An event will take place on Tuesday and Wednesday at Rachel’s Tomb (Kever Rachel) on the outskirts of Bethlehem.
The event will be held by the Rachel's Children Reclamation Foundation and will include a memorial to terror victim Sara Blaustein.
Sara Blaustein, 53, of Efrat, was killed in a drive-by shooting on the Jerusalem-Gush Etzion road on May 29, 2001.
A new immigrant from New York, Sara was traveling by car to Jerusalem with six others, when Palestinian Authority Arab terrorists opened fire on the car. Blaustein's husband, Norman, and Samuel Berg, one of Sara's three children by her first marriage, were both wounded in the attack. Another passenger, Esther Alvan, 20, was also killed.
One of Sara's favorite projects was her weekly trip, which took place every Tuesday, to Rachel's Tomb. She used to say, “We must never allow the Arabs to gain control because we are afraid to travel there.”
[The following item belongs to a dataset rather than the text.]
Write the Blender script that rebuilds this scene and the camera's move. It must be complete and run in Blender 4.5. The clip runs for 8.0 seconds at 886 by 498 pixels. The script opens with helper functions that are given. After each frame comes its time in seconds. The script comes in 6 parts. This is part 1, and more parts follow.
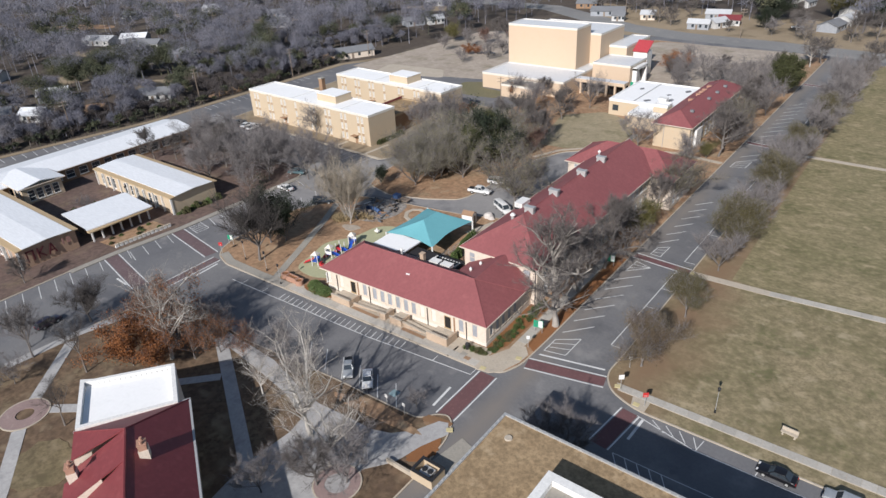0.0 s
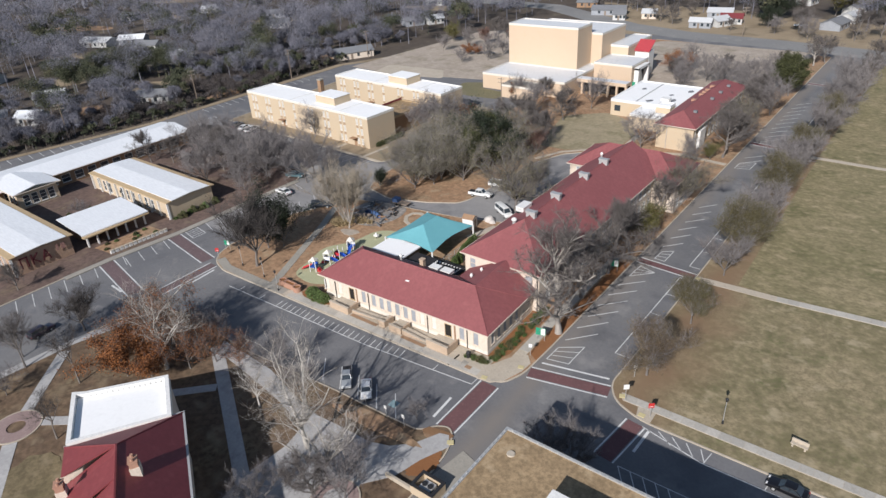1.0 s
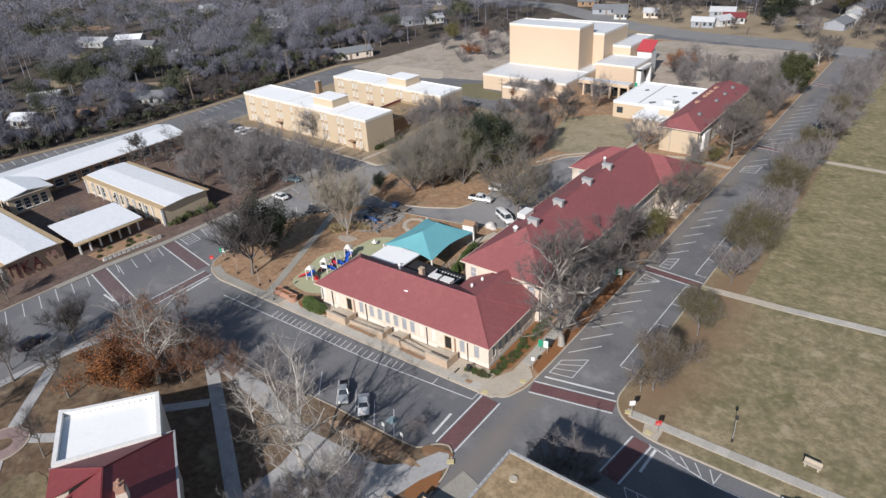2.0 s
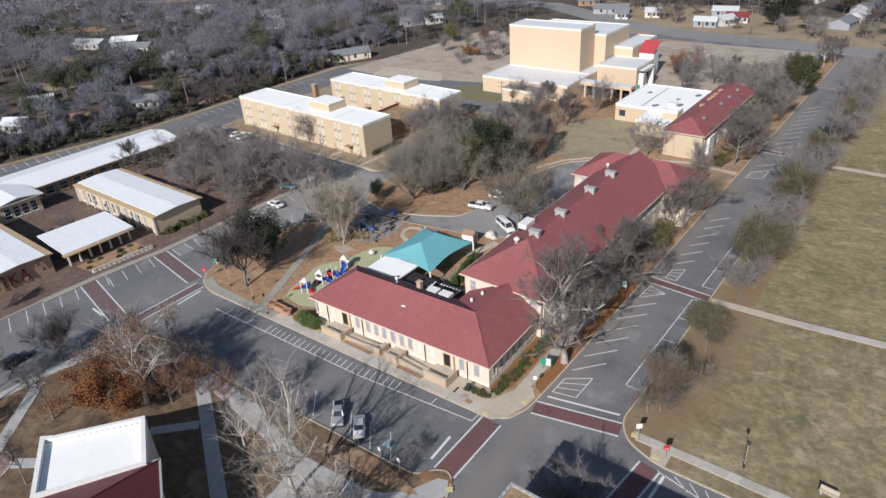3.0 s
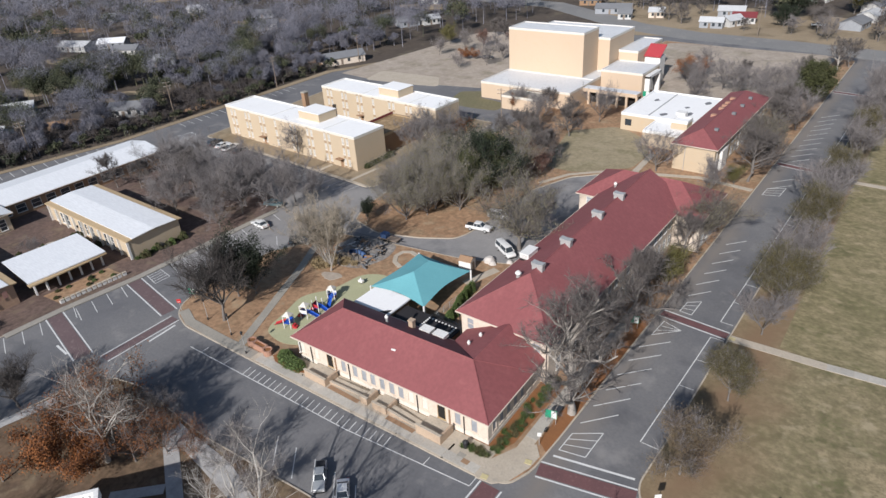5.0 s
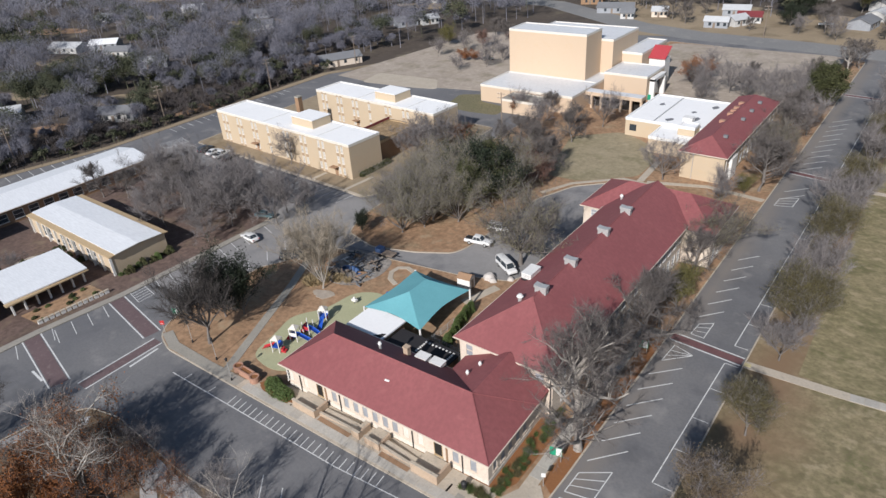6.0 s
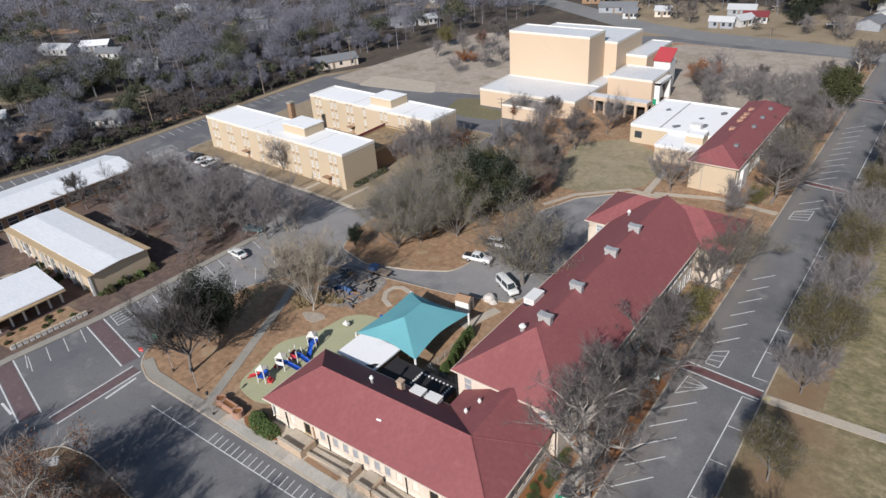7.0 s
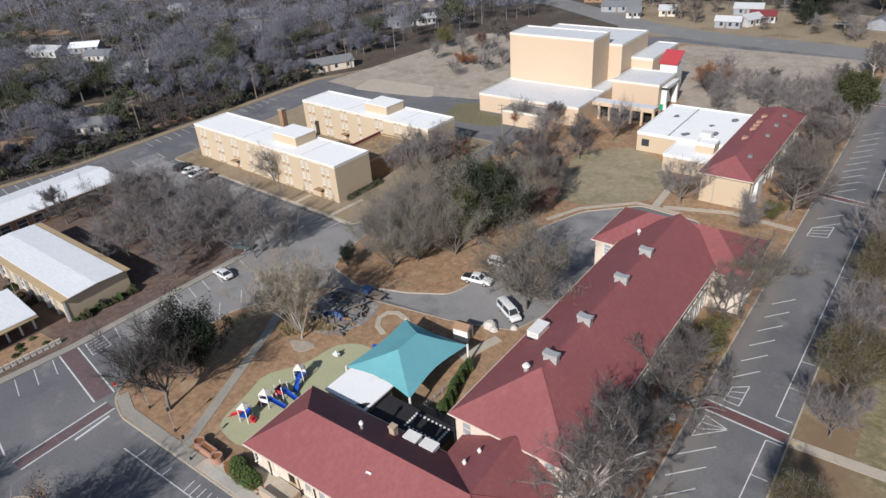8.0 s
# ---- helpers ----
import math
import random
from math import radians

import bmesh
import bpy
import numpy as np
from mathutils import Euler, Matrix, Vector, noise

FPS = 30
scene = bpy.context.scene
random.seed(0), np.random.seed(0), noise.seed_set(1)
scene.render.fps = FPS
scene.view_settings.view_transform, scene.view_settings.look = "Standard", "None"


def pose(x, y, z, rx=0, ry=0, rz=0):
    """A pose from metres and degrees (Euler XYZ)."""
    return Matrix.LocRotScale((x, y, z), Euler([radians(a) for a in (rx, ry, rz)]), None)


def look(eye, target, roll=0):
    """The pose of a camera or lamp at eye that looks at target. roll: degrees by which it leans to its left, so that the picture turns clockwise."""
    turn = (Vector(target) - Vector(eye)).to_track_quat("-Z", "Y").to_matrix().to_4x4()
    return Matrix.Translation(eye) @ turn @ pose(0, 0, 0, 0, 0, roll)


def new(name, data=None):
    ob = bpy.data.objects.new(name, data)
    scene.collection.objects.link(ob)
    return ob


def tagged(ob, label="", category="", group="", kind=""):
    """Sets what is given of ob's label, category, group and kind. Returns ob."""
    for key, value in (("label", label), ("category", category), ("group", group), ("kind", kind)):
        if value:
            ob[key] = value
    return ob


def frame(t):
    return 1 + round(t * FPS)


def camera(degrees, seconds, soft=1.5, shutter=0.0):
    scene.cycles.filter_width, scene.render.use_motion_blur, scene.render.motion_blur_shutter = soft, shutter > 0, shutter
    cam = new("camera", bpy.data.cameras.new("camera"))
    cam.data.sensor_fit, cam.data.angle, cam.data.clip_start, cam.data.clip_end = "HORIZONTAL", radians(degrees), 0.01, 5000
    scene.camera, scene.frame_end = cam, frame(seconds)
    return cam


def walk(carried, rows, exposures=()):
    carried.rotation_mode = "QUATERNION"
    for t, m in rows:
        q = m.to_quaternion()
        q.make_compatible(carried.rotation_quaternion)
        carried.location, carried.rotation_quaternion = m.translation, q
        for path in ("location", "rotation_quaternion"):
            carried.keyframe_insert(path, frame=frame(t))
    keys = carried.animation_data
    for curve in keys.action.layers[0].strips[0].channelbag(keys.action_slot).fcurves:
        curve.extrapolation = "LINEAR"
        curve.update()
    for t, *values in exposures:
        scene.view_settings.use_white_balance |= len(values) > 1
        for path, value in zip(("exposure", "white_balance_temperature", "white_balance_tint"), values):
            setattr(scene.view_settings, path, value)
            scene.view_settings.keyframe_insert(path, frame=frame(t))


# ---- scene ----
from collections import defaultdict

cam = camera(68.4, 8.0)
# seconds, place of the eye, point it looks at, roll in degrees
PATH = [
    (0, (0.756, 0.099, 60.823), (-0.351, 1.459, 59.862), -3.2),
    (0.5, (0.145, 0.985, 60.751), (-0.963, 2.344, 59.788), -3.3),
    (1, (-0.565, 2.078, 60.75), (-1.674, 3.435, 59.787), -3.5),
    (1.5, (-1.498, 3.292, 60.802), (-2.606, 4.648, 59.836), -3.5),
    (3, (-4.791, 8.216, 61.165), (-5.899, 9.568, 60.193), -3.8),
    (3.5, (-6.097, 10.195, 61.29), (-7.202, 11.546, 60.314), -3.8),
    (4, (-7.506, 12.471, 61.365), (-8.611, 13.822, 60.387), -3.9),
    (4.5, (-9.078, 14.802, 61.482), (-10.182, 16.152, 60.502), -3.9),
    (6, (-14.458, 22.885, 61.535), (-15.56, 24.229, 60.546), -4.1),
    (6.5, (-16.408, 25.906, 61.508), (-17.509, 27.249, 60.515), -4.2),
    (7, (-18.586, 28.985, 61.54), (-19.685, 30.326, 60.544), -4.2),
    (7.5, (-20.78, 32.337, 61.525), (-21.879, 33.675, 60.525), -4.3),
    (8, (-23.161, 35.849, 61.527), (-24.259, 37.186, 60.522), -4.4),
]
walk(cam, [(t, look(eye, target, roll)) for t, eye, target, roll in PATH], [(0.0, 0.14), (4.5, 0.14), (6.0, 0.08), (8.0, 0.08)])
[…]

Norm and Sara were also very active supporters of the Jerusalem Reclamation Project, the organization which works to buy back property in the Old City of Jerusalem. Sara had, in the past, served as the executive director of the project.
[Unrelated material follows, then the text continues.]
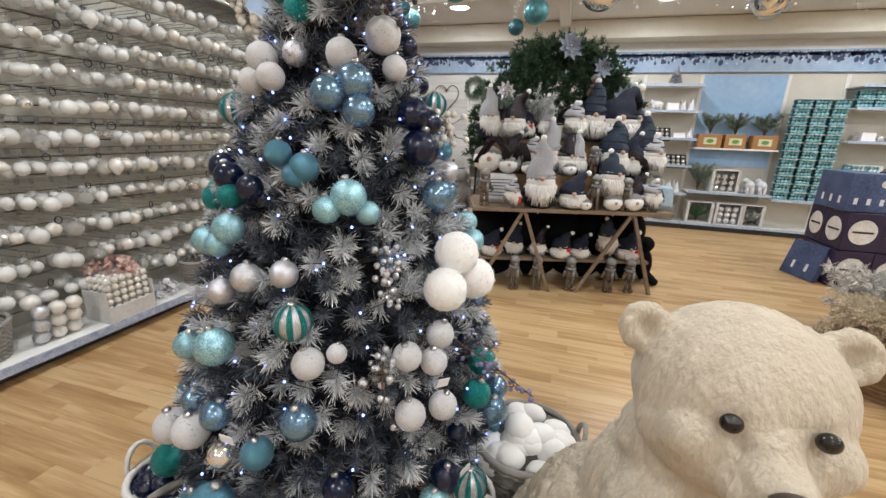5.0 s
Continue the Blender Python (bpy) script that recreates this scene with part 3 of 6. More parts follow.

The Jewish matriarch, Rachel, is not buried in Hevron with the other matriarchs and patriarchs. She died in childbirth and her husband, Yaakov (Jacob), buried her on the road toward the city of Efrat, adjacent to Bethlehem.
The prophet Jeremiah (chap. 31) mentions Rachel crying for her children who have left her, alluding to the destruction of the Temple and the resulting exile. The Jews prayed at the site on their way to exile in Babylon, and have continued to do so ever since, asking the Jewish matriarch, Rachel Imenu, to listen to their prayers.
From 1948 to 1967 Jews could not pray there, but they are making up for it and the site is full at almost every hour of the day. Tens of thousands of people come to visit Kever Rachel every year on the 11th day of the month of Cheshvan, which is Rachel’s yarhzeit (anniversary of death).
The government recently decided not to include the site among those heritage sites that will undergo “renovation and empowerment” this year. The Rachel's Tomb Heritage Fund has warned that the lack of funding causes Kever Rachel to not be sufficiently protected from a security point of view.
The fund has called on the Israeli government to restore security to Rachel’s Tomb by declaring it a heritage site and providing it with funding as such.